• **SUPPLIED MATERIAL**:

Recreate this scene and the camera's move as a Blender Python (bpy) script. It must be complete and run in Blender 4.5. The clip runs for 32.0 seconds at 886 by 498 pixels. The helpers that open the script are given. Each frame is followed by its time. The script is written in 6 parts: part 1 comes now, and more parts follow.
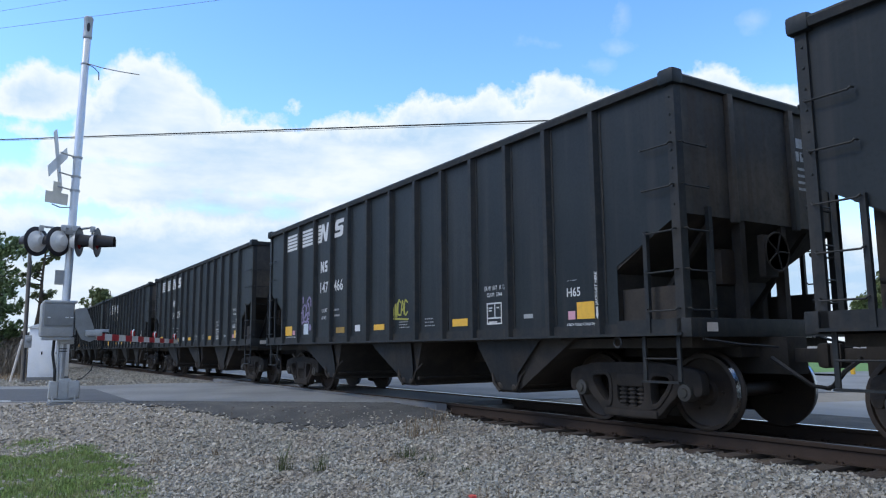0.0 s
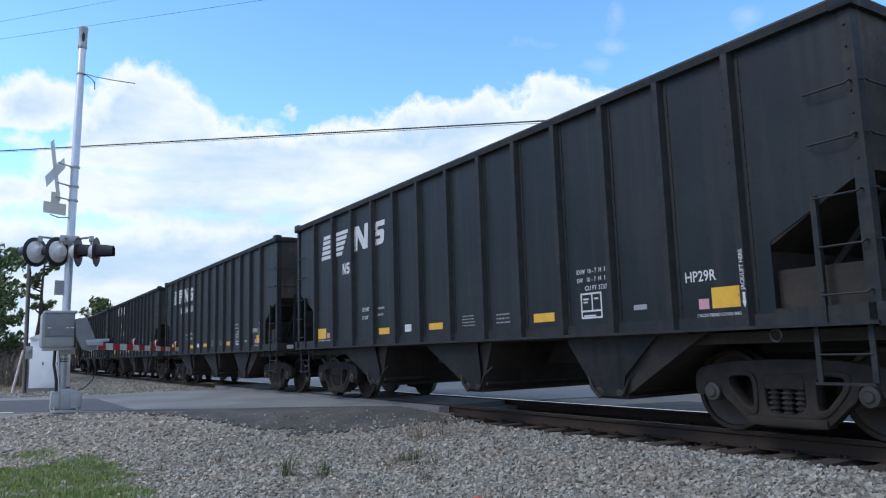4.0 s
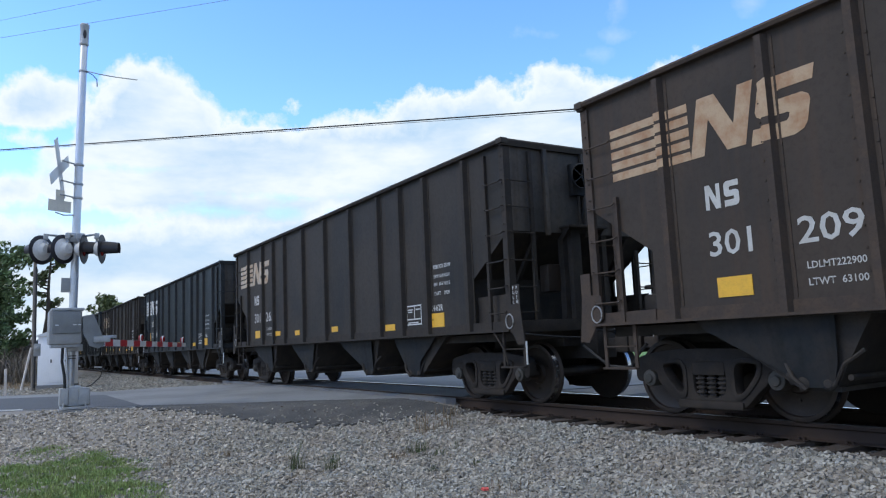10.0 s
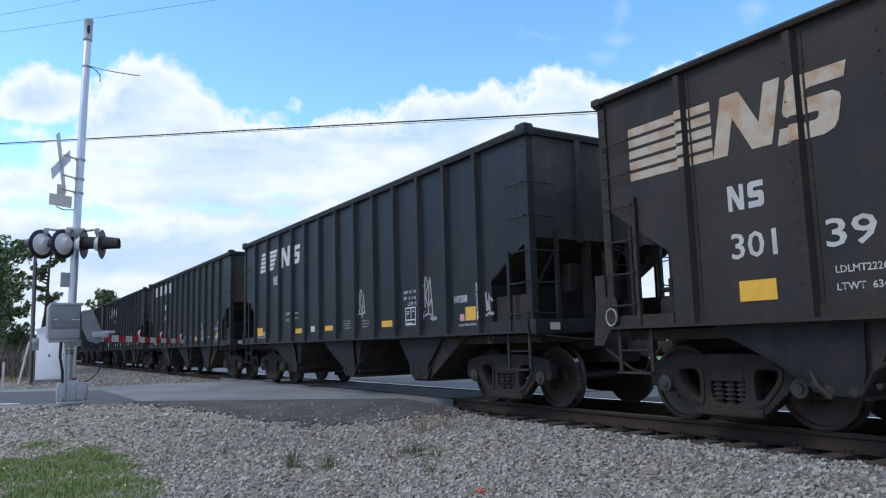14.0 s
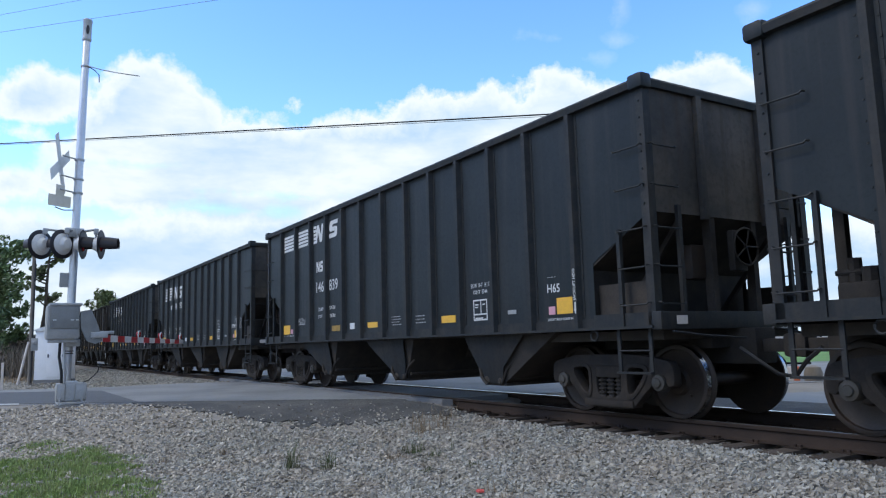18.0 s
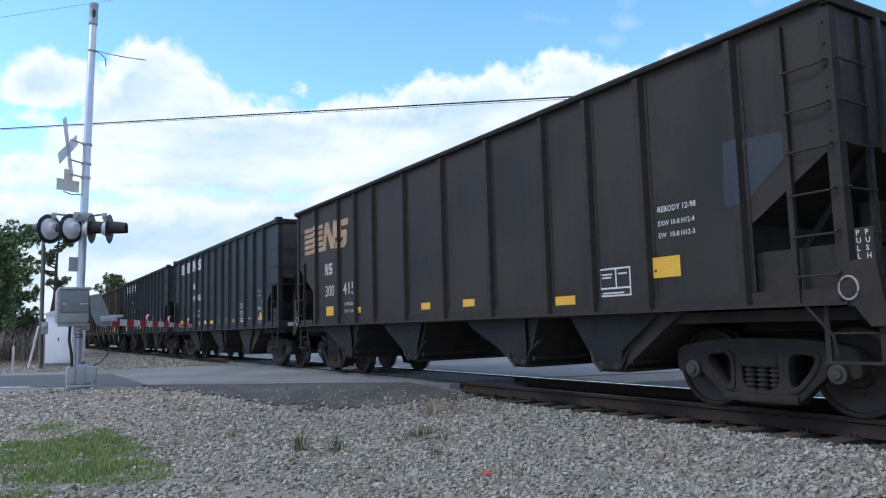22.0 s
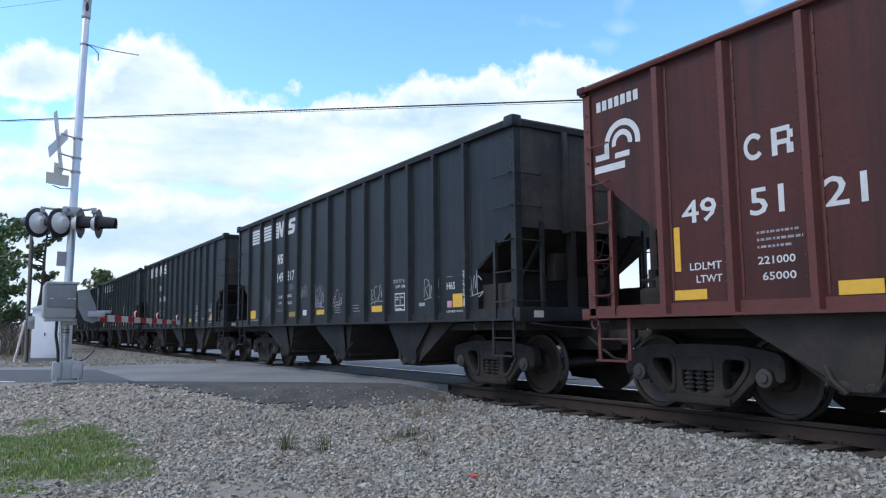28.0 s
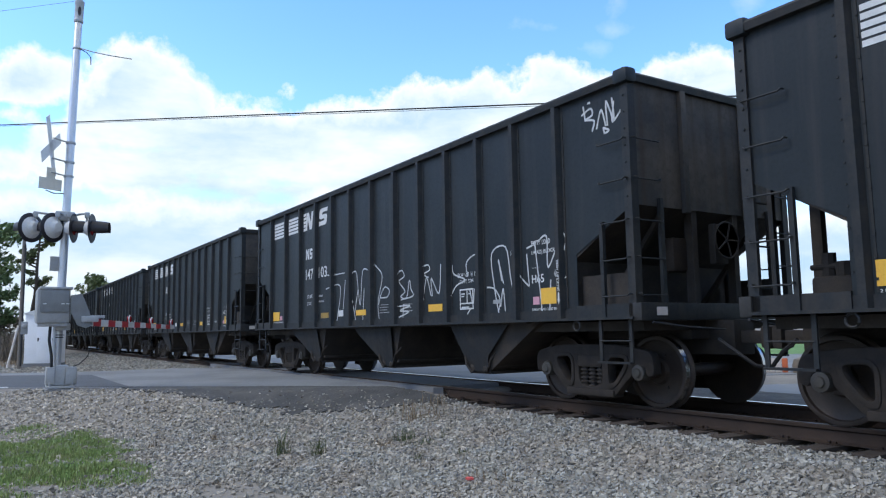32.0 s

• **OBJECTIVE**: Restate the full listing verbatim and drop every picture.

• **EXERCISE ANSWER**:
Recreate this scene and the camera's move as a Blender Python (bpy) script. It must be complete and run in Blender 4.5. The clip runs for 32.0 seconds at 886 by 498 pixels. The helpers that open the script are given. Each frame is followed by its time. The script is written in 6 parts: part 1 comes now, and more parts follow.
0.0 s
4.0 s
10.0 s
14.0 s
18.0 s
22.0 s
28.0 s
32.0 s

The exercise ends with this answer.